ROANOKE TIMES

                         Roanoke Times
                 Copyright (c) 1995, Landmark Communications, Inc.

DATE: THURSDAY, February 4, 1993                   TAG: 9302040043
SECTION: BUSINESS                    PAGE: B5   EDITION: METRO  
SOURCE: SANDRA BROWN KELLY STAFF WRITER
DATELINE: BASSETT                                LENGTH: Medium


BASSETT'S FURNITURE SALES ROCKIN' TO A STRONGER BEAT

There were a lot of smiles at Bassett Furniture Industries' annual meeting Wednesday. The weather was better than for last year's meeting, and so was the news.

Sales were up 10 percent for the past two months from the same period a year ago, said Chairman Robert Spilman. And the meeting was the official occasion for him report that net income increased 39 percent, to $27.5 million, from $19.8 million a year earlier.

Bassett reported 1992 net sales of $473.4 million, up 18 percent for the year ended Nov. 30.

In keeping with the upbeat news, Bassett's directors voted a 10 percent increase in the quarterly cash dividend, to 23 cents a share from 21 cents.

But Spilman warned stockholders not to think it's smooth selling now for the furniture industry. "As consumer confidence goes, our future will go," he said. "And consumer confidence went up a tick in December, but leveled out in January."

"If the economy is in a turnaround, it is not the dramatic turnaround" seen after past recessions, Spilman said.

The company has cut its overhead costs in a variety of ways, including improvement of data interchange between sales staff and headquarters and a 10 percent reduction in administrative personnel, said Glenn Hunsucker, president.

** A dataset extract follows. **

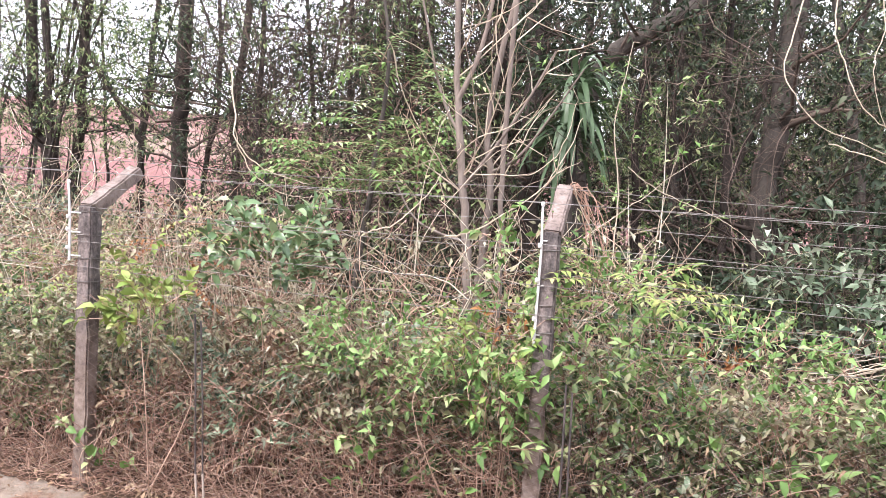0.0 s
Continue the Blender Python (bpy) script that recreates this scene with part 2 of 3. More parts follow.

The company employs about 8,500 people in 11 divisions with 45 operations in 16 states.

Hunsucker said the creditworthiness of retailers - Bassett's customers - is still a "major concern." He said 2,000 furniture retailers, representing $1.7 billion in liabilities for the industry, went out of business in the first nine months of last year.

The list of Bassett's top accounts changes continuously, and 50 percent of the retailers who were on it five years ago now are gone, he said.

However, Bassett's write-off for bad debts dropped 27 percent last year, from $2.2 million to $1.6 million.

Hunsucker noted that Bassett, with its many divisions, is competitive across a wide range of prices and items. The company almost doubled its recliner sales last year, to $50 million from $26 million in 1991. And it is eighth among sellers of bedding, with $50 million in sales in '92.

Last year, Bassett bought a bedding plant in Washington state, expanded an upholstery plant in Los Angeles and built an addition to a plant in Booneville, Miss., that makes recliners and other motion furniture.

Stockholders also learned that most of the problems have been solved in Bassett's newest venture, a polyester finish plant in Hickory, N.C. The company started the project, which Vice President Rob Spilman Jr. said is the only of its kind in the country, a little more than a year ago.

The plant represents an investment of more than $5 million. It uses equipment bought in Italy, which has been the United States' largest supplier of high-gloss furniture. At the Hickory plant, fiberboard is coated with high-gloss polyester finish, then cut and assembled into contemporary furniture.

Not only will the plant allow Bassett to regain its market share in metropolitan areas where contemporary designs are most popular, Spilman said, but it also can use the fiberboard made at a Bassett plant in Henry County.

He said the polyester plant is capable of producing $30 million worth of furniture annually, and he thinks sales can match production.

J.C. Penney Co. just bought some of the polyester designs, he said. Bassett is Penney's largest furniture supplier.

Stockholders re-elected the board of directors, which includes William H. Goodwin Jr., president of CCA Industries in Richmond, who was elected in May to replace J.C. Wheat Jr., who died in April. Bassett directors are paid $10,000 annually, plus $500 for each meeting attended.